DATA LINES:
******************************

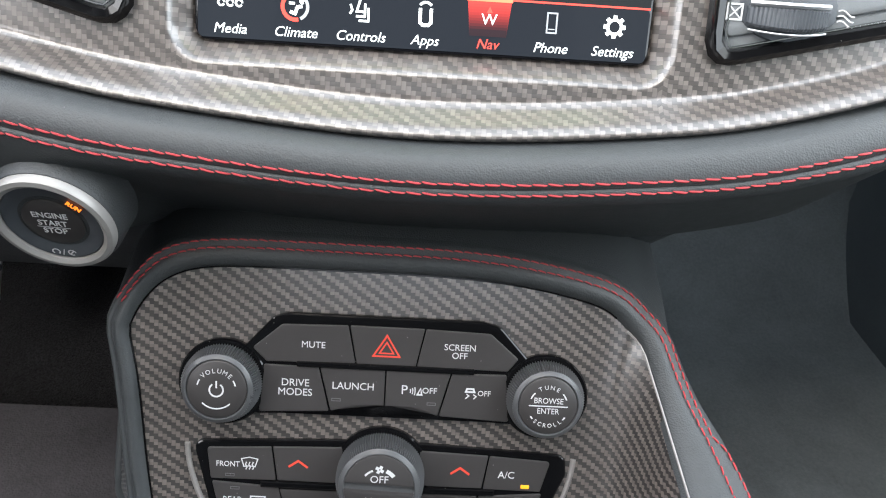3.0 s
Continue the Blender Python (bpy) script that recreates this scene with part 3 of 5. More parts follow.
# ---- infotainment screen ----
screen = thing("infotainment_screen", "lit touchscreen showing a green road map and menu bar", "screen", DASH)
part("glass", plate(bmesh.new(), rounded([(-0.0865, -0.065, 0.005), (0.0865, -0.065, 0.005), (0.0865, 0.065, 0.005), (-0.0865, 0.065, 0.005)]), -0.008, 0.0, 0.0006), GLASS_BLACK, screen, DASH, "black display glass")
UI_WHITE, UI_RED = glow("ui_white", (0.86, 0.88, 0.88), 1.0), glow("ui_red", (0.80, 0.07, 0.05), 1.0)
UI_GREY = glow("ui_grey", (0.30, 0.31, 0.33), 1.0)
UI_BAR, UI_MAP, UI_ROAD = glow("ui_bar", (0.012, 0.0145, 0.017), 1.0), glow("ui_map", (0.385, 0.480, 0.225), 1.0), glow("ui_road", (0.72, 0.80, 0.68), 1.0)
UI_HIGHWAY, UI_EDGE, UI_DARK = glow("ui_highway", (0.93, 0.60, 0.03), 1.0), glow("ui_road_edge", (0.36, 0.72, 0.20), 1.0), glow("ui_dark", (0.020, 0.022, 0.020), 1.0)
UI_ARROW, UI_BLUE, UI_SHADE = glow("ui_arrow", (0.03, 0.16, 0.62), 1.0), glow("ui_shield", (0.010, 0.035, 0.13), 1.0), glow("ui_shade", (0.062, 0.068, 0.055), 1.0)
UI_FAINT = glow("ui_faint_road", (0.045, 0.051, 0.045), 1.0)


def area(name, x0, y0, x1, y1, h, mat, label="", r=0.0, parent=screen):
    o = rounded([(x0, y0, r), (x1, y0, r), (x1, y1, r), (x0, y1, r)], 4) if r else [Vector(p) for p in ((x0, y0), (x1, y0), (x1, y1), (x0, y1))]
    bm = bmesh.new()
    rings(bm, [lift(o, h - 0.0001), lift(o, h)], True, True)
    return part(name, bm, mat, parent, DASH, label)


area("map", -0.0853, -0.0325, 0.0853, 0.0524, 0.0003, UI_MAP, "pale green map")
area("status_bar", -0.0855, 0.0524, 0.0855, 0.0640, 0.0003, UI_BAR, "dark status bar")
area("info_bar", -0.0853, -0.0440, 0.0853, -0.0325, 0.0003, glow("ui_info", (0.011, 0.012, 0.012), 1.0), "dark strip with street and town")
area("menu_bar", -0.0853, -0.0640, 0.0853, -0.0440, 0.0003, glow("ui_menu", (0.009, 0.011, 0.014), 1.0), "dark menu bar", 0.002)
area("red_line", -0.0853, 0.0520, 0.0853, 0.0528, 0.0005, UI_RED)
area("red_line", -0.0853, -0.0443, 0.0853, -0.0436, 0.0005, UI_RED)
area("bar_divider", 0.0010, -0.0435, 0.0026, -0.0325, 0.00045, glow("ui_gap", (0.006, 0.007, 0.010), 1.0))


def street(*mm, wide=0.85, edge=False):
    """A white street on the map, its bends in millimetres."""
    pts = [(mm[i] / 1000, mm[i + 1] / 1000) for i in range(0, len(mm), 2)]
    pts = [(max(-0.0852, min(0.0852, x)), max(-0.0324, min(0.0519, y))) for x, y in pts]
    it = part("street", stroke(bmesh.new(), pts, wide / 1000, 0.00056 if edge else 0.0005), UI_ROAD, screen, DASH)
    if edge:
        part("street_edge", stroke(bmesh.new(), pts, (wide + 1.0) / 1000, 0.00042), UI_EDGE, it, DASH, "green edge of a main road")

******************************

Without the pictures, repeat the listing above exactly.

FINISHED EXERCISE:
3.0 s
Continue the Blender Python (bpy) script that recreates this scene with part 3 of 5. More parts follow.
# ---- infotainment screen ----
screen = thing("infotainment_screen", "lit touchscreen showing a green road map and menu bar", "screen", DASH)
part("glass", plate(bmesh.new(), rounded([(-0.0865, -0.065, 0.005), (0.0865, -0.065, 0.005), (0.0865, 0.065, 0.005), (-0.0865, 0.065, 0.005)]), -0.008, 0.0, 0.0006), GLASS_BLACK, screen, DASH, "black display glass")
UI_WHITE, UI_RED = glow("ui_white", (0.86, 0.88, 0.88), 1.0), glow("ui_red", (0.80, 0.07, 0.05), 1.0)
UI_GREY = glow("ui_grey", (0.30, 0.31, 0.33), 1.0)
UI_BAR, UI_MAP, UI_ROAD = glow("ui_bar", (0.012, 0.0145, 0.017), 1.0), glow("ui_map", (0.385, 0.480, 0.225), 1.0), glow("ui_road", (0.72, 0.80, 0.68), 1.0)
UI_HIGHWAY, UI_EDGE, UI_DARK = glow("ui_highway", (0.93, 0.60, 0.03), 1.0), glow("ui_road_edge", (0.36, 0.72, 0.20), 1.0), glow("ui_dark", (0.020, 0.022, 0.020), 1.0)
UI_ARROW, UI_BLUE, UI_SHADE = glow("ui_arrow", (0.03, 0.16, 0.62), 1.0), glow("ui_shield", (0.010, 0.035, 0.13), 1.0), glow("ui_shade", (0.062, 0.068, 0.055), 1.0)
UI_FAINT = glow("ui_faint_road", (0.045, 0.051, 0.045), 1.0)


def area(name, x0, y0, x1, y1, h, mat, label="", r=0.0, parent=screen):
    o = rounded([(x0, y0, r), (x1, y0, r), (x1, y1, r), (x0, y1, r)], 4) if r else [Vector(p) for p in ((x0, y0), (x1, y0), (x1, y1), (x0, y1))]
    bm = bmesh.new()
    rings(bm, [lift(o, h - 0.0001), lift(o, h)], True, True)
    return part(name, bm, mat, parent, DASH, label)


area("map", -0.0853, -0.0325, 0.0853, 0.0524, 0.0003, UI_MAP, "pale green map")
area("status_bar", -0.0855, 0.0524, 0.0855, 0.0640, 0.0003, UI_BAR, "dark status bar")
area("info_bar", -0.0853, -0.0440, 0.0853, -0.0325, 0.0003, glow("ui_info", (0.011, 0.012, 0.012), 1.0), "dark strip with street and town")
area("menu_bar", -0.0853, -0.0640, 0.0853, -0.0440, 0.0003, glow("ui_menu", (0.009, 0.011, 0.014), 1.0), "dark menu bar", 0.002)
area("red_line", -0.0853, 0.0520, 0.0853, 0.0528, 0.0005, UI_RED)
area("red_line", -0.0853, -0.0443, 0.0853, -0.0436, 0.0005, UI_RED)
area("bar_divider", 0.0010, -0.0435, 0.0026, -0.0325, 0.00045, glow("ui_gap", (0.006, 0.007, 0.010), 1.0))


def street(*mm, wide=0.85, edge=False):
    """A white street on the map, its bends in millimetres."""
    pts = [(mm[i] / 1000, mm[i + 1] / 1000) for i in range(0, len(mm), 2)]
    pts = [(max(-0.0852, min(0.0852, x)), max(-0.0324, min(0.0519, y))) for x, y in pts]
    it = part("street", stroke(bmesh.new(), pts, wide / 1000, 0.00056 if edge else 0.0005), UI_ROAD, screen, DASH)
    if edge:
        part("street_edge", stroke(bmesh.new(), pts, (wide + 1.0) / 1000, 0.00042), UI_EDGE, it, DASH, "green edge of a main road")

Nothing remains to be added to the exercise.